The Oct. 12 bombing of a nightclub in Bali that killed
many Australians has not seemed to impact widespread anti-war
sentiment among the people down under. That might well
be an omen for the outcome of the next terrorist attack
in the U.S.
We now know that Bush et al knew enough about the last
one to prevent it but did not. It has already been shown
that CIA-linked members of the Pakistani intelligence
service helped to fund it; that five of the hijackers
received flight training at U.S. military installations;
that no fighters were scrambled in time to do anything;
and that President Bush lied when he said he had no idea
that planes could be used as weapons. We know that it
is a state secret as to whether the intelligence agencies
told Bush what we now know that they knew.

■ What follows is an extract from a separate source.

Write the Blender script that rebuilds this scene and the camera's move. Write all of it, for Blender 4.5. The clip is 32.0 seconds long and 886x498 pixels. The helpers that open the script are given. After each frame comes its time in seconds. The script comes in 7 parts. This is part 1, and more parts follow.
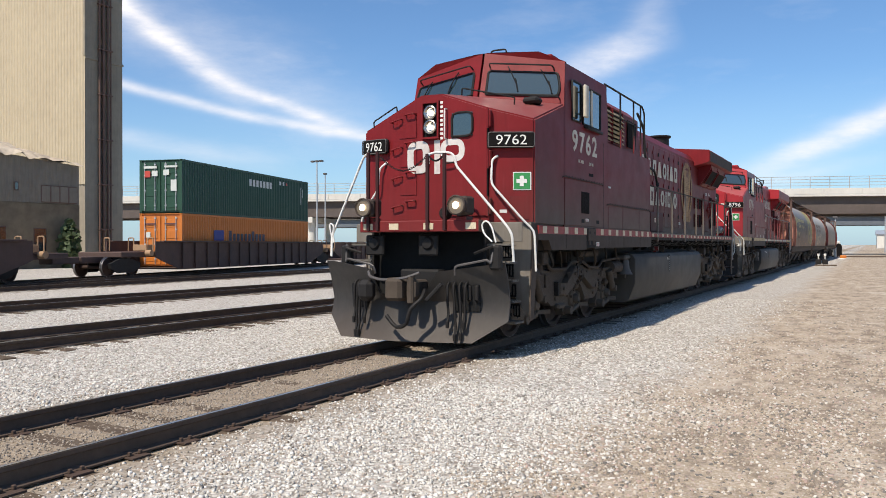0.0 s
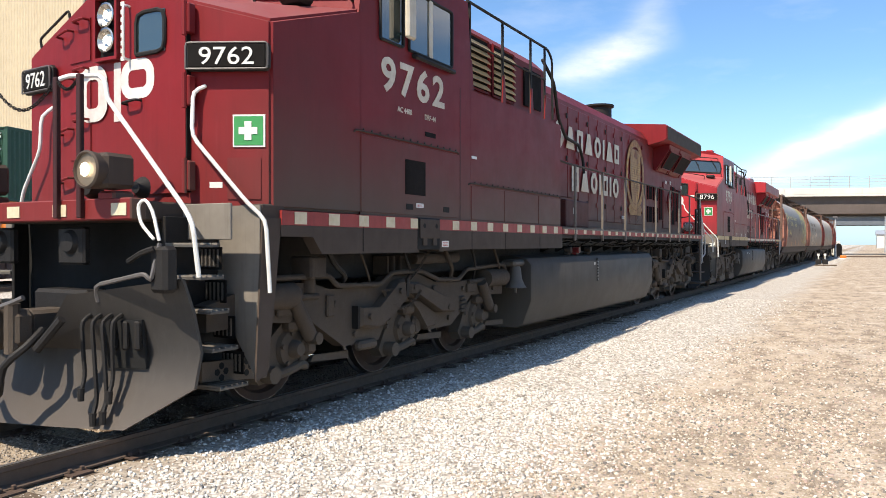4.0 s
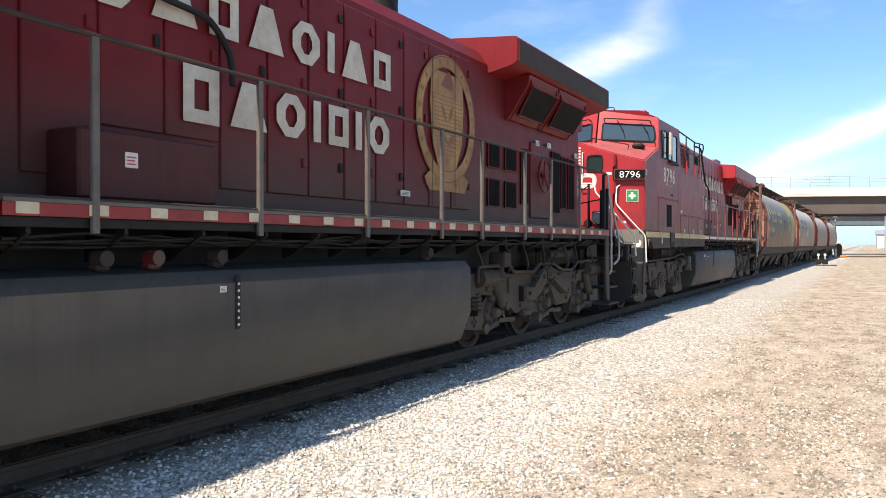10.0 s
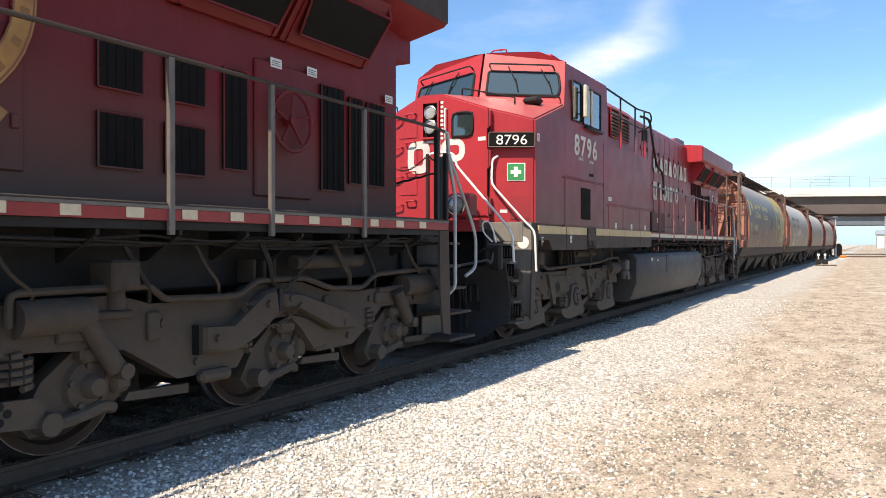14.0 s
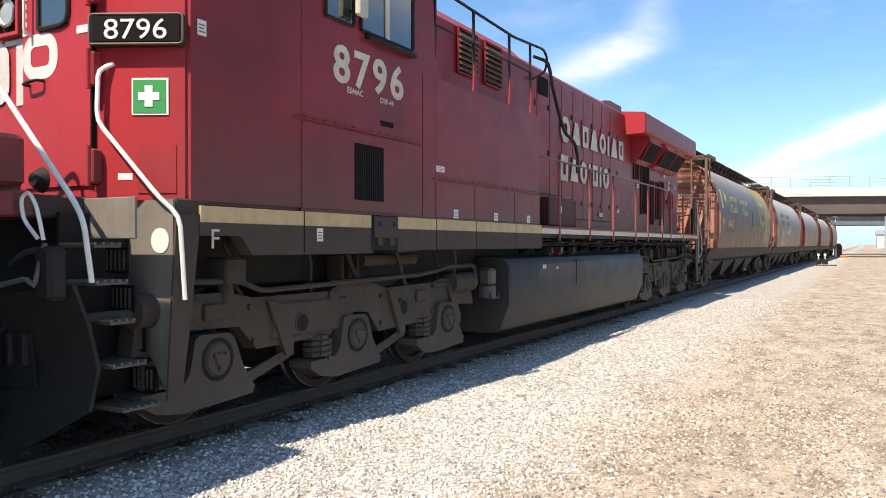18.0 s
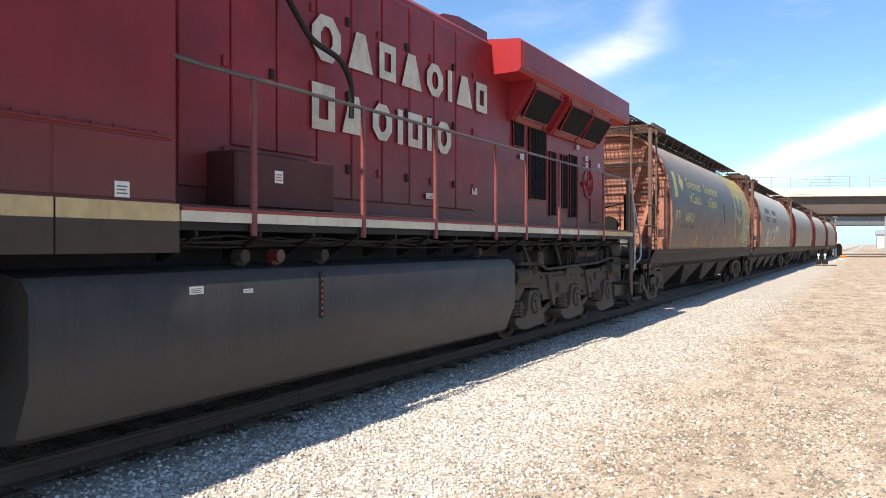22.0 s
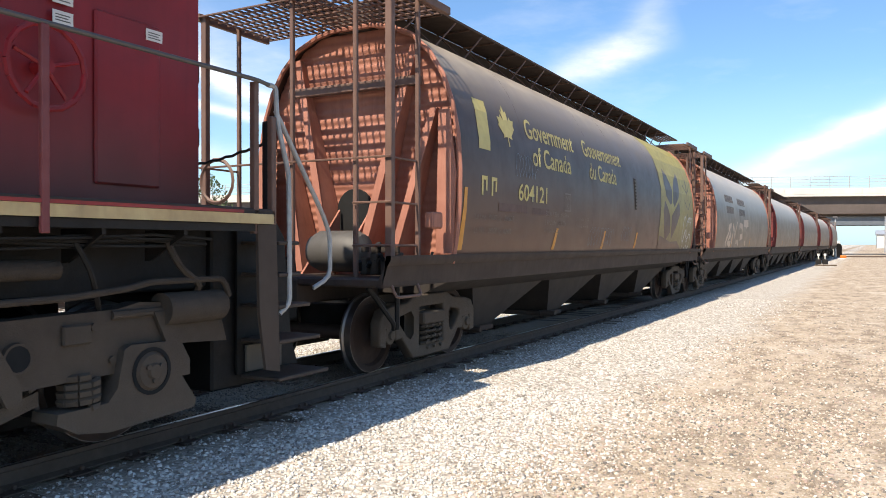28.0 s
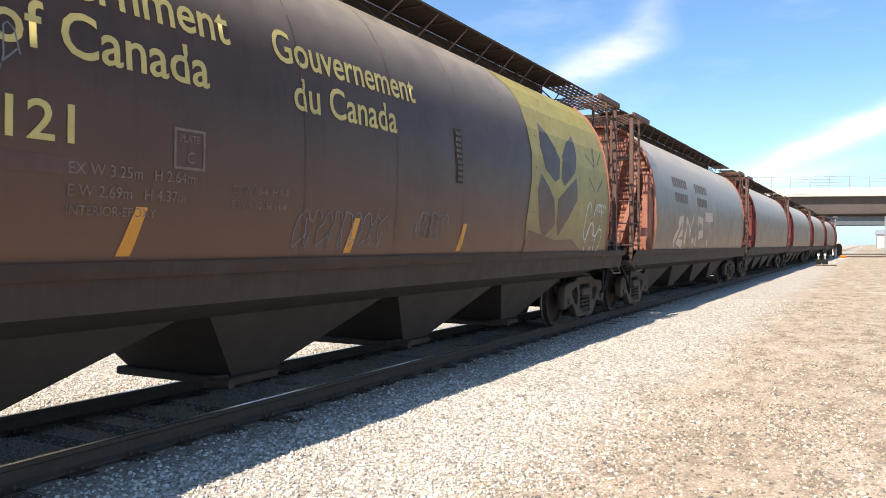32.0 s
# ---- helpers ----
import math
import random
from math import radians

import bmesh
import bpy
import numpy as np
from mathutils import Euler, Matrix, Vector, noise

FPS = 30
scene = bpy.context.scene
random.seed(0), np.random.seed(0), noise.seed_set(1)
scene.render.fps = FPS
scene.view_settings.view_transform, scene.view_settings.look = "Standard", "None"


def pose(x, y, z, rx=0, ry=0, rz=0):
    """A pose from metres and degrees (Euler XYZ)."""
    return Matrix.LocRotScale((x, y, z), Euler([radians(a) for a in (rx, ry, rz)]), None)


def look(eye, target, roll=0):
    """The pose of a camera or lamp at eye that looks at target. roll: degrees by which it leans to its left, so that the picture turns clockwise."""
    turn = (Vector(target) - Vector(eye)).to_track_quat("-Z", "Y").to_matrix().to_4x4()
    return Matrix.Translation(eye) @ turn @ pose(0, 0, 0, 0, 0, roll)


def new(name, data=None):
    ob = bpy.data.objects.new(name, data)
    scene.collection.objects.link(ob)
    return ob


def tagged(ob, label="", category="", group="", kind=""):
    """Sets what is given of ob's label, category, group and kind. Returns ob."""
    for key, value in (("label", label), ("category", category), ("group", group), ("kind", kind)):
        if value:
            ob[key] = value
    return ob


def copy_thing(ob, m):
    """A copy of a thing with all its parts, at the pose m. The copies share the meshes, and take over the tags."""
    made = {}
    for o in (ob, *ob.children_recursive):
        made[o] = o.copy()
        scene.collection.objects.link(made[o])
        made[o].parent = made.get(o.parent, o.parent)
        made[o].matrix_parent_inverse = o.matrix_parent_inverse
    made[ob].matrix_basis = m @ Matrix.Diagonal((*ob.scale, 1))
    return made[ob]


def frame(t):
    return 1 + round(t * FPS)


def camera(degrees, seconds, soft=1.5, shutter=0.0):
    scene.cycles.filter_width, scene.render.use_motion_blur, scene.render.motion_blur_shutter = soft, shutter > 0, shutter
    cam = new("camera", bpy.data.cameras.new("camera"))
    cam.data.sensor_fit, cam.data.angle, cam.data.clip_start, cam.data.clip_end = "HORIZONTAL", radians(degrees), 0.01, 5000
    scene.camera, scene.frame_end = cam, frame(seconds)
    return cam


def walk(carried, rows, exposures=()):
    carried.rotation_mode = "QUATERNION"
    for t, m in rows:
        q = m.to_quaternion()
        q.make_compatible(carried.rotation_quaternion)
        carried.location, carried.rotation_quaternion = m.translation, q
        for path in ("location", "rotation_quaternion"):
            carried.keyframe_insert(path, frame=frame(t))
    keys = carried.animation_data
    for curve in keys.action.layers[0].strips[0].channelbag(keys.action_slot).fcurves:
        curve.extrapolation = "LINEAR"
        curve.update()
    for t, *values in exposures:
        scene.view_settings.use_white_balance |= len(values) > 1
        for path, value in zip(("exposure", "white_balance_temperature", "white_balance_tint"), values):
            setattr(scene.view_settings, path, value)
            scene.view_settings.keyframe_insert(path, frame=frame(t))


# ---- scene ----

I hope that this government fully understands how numerous,
well-informed, now-seasoned and capable citizens will
be watching an attack this time, and how quickly the worldwide
networks that have formed in the last year will expose
the first scintilla of untruth in the government's actions.
I hope this government understands that the "sleeping
giant" of the American people is beginning to stir and
unite with peoples all around the world who are already
awake.
But, as my dear friend Catherine Austin Fitts loves
to say, "Those who win in a rigged game get stupid." And
that is perhaps the most frightening thing of all.